Le juge en chef de la Cour supérieure de justice de l’Ontario, Geoffrey B. Morawetz, entendait ce matin les arguments de l’Université Laurentienne pour que l’établissement obtienne la protection de la Loi sur les arrangements avec les créanciers des compagnies (LACC) jusqu’à la fin avril. Il devrait rendre sa décision jeudi.
Il n’y avait pas d’opposition directe à la demande de la part d’organismes et des syndicats. Par contre, l’Association des professeures et professeurs de l’Université Laurentienne (APPUL) a signalé «qu’il est clair selon les documents que l’APPUL a une cible dans le dos». Le syndicat accuse l’université d’essayer de lui faire porter le blâme des problèmes financiers.
La médiation entre la partie patronale et ses syndicats a déjà commencé cet après-midi.
Les avocats de l’université réclament que les documents et autres informations de l’institution restent confidentiels. Ils craignent que leur divulgation compromette la médiation et que les demandes d’informations de la part des médias, entre autres, surchargent de travail les employés qui devraient plutôt être affectés à la réorganisation.
Les représentants des différents syndicats, de leur côté, soulignent que la Laurentienne est une institution publique et qu’elle se doit d’être transparente. De plus, ils n’auraient pas assez de donner pour prendre part aux discussions de façon informées.
La firme Ernst & Young, qui supervise le processus, semblait confiante de pouvoir gérer toutes les demandes d’information.
Un précédent, une question politique?
Une représentante du Bureau du commissaire à l’information et à la protection de la vie privée a dit préférer que très peu de documents demeurent confidentiels. Le Bureau avance que même si c’est probablement la première fois, ce ne sera peut-être pas la dernière qu’une institution qui relève de financement public demande la protection de la LACC. Il ne faut pas que les prochains demandeurs aient l’impression que ce mécanisme leur donne le droit de cacher des informations.
L’Union des Associations des professeurs des universités de l’Ontario (OCUFA), et d’autres, a critiqué l’absence apparente de tout représentant du gouvernement provincial à la séance de ce matin. L’association a présenté le cas de la Laurentienne comme un problème plus répandu qu’on peut le croire et qui créera un précédent. L’Union voulait inclure le débat sur le financement des universités dans les démarches.

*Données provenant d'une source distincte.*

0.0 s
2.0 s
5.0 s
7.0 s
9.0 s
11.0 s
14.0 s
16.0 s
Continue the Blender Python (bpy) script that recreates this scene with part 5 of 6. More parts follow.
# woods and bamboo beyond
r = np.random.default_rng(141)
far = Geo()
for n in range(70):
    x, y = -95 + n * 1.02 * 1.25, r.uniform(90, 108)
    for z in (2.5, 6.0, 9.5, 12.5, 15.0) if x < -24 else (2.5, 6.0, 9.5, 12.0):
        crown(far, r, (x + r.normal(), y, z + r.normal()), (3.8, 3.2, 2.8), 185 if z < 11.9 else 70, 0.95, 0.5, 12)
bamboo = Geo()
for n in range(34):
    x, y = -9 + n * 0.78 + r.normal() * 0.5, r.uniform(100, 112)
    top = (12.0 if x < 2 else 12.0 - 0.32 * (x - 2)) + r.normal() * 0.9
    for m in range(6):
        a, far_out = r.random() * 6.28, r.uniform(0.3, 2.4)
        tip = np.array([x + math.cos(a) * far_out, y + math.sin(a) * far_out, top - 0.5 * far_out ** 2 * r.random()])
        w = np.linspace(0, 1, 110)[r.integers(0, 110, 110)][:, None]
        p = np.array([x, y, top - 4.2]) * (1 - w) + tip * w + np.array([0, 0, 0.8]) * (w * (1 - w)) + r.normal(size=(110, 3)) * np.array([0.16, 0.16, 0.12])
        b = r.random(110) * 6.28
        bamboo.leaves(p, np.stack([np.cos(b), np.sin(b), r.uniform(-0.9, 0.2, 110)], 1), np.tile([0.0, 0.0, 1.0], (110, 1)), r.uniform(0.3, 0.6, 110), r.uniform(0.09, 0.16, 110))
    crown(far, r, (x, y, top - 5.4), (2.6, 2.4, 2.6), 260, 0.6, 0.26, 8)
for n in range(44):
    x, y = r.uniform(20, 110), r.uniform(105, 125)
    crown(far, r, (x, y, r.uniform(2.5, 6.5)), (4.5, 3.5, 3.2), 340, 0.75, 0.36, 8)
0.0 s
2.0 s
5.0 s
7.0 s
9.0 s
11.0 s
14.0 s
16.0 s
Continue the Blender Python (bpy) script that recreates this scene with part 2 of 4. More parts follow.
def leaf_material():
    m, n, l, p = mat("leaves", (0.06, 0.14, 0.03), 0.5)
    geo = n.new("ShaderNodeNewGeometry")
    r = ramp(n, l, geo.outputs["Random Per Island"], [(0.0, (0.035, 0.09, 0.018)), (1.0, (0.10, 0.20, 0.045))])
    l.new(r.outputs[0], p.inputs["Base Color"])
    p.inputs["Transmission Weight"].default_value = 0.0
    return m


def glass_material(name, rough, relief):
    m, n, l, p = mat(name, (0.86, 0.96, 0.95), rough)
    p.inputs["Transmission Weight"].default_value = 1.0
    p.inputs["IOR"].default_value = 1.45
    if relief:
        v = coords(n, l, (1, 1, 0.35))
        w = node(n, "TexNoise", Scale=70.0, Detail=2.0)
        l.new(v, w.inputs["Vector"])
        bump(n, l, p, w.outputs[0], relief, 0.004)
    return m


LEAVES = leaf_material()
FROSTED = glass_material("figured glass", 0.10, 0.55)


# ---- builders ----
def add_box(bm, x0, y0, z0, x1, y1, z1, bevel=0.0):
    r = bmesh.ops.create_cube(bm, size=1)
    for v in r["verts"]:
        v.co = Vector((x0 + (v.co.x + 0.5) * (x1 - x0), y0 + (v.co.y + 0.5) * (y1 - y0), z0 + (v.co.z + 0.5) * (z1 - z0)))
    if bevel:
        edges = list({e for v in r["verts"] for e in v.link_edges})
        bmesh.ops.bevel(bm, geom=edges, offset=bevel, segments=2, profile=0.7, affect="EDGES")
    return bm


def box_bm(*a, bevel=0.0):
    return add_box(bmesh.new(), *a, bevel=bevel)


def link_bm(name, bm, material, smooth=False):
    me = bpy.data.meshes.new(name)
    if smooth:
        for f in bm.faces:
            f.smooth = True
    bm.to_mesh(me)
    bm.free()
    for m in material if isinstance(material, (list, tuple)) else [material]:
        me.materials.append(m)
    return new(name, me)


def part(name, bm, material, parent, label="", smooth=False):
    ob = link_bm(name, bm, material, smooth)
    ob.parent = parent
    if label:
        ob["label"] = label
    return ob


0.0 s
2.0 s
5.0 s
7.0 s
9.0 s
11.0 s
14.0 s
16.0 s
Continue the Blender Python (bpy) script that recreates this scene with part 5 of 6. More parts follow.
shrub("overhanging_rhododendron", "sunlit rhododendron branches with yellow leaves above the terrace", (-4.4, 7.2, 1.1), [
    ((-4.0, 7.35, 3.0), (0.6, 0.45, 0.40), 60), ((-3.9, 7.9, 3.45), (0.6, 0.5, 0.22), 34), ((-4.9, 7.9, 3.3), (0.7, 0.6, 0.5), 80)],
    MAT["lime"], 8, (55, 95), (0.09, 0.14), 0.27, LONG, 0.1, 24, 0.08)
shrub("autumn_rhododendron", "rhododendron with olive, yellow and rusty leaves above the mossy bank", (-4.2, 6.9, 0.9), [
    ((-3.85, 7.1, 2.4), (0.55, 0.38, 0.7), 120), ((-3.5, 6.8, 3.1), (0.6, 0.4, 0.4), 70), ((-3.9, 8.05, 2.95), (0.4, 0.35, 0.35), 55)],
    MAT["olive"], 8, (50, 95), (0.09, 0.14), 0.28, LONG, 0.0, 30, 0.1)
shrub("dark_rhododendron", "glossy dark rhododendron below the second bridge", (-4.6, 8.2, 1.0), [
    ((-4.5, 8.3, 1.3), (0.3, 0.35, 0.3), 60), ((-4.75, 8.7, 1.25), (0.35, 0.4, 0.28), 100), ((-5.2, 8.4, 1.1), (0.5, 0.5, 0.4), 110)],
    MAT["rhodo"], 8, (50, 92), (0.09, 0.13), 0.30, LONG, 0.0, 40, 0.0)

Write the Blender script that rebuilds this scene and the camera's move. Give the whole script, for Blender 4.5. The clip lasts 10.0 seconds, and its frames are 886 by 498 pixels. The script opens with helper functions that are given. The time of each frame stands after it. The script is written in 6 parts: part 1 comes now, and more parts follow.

Le juge Morawetz a dit préférer simplement se concentrer sur la demande première de l’université, soit de se placer sous la protection de la LACC. Les débats politiques peuvent avoir lieu ailleurs.
Une représentante du ministère du Procureur général s’est manifestée, mais personne du ministère des Collèges et Universités n’a signalé être à l’écoute de la séance.
Les arguments
Selon l’avocate de l’Université Laurentienne, la protection de la LACC est la seule avenue disponible pour l’université et pour profiter d’un prêt de 25 millions $ offert par une agence. Sans l’accord du juge, l’université n’aura pas les fonds pour payer ses employés le 25 février.
La réduction de la taille des programmes les moins populaires auprès des étudiants semble être le principal — et même le seul — objectif de la restructuration.
L’établissement justifie son état d’insolvabilité avec quatre arguments.
Un problème structurel. Avec un ratio de 20 étudiants par professeur et 83 % des étudiants inscrits dans les 50 programmes de baccalauréat les plus populaires (sur 132 programmes au total), la stabilité financière n’est pas possible.
Un problème géographique. La faible progression démographique du Nord limite le nombre de nouveaux étudiants que l’Université peut aller chercher. L’emplacement serait aussi moins intéressant pour les étudiants étrangers que les grandes villes.
Un problème opérationnel. La masse salariale de la Laurentienne représenterait 60 % de toutes ses dépenses. Ils ont reconnu que d’avoir dans un seul compte bancaire était un problème, mais que de nouveaux comptes bancaires étaient déjà en train d’être créés.
Finalement, un problème financier. Il en couterait à l’université 2000 $ par étudiants pour fonctionner, ce qui serait plus élevé que toutes autres universités, en plus d’avoir les 4e frais d’inscription les plus bas en l’Ontario. Le financement du gouvernement ontarien compterait pour 50 % des revenus de l’université. Il y a aussi une dette accumulée en raison des investissements de modernisation, mais qui n’ont pas attiré plus d’étudiants comme escomptés.
La COVID-19 aurait largement affecté les finances en privant l’université de revenus pour les résidences, les stationnements, les restaurants, etc.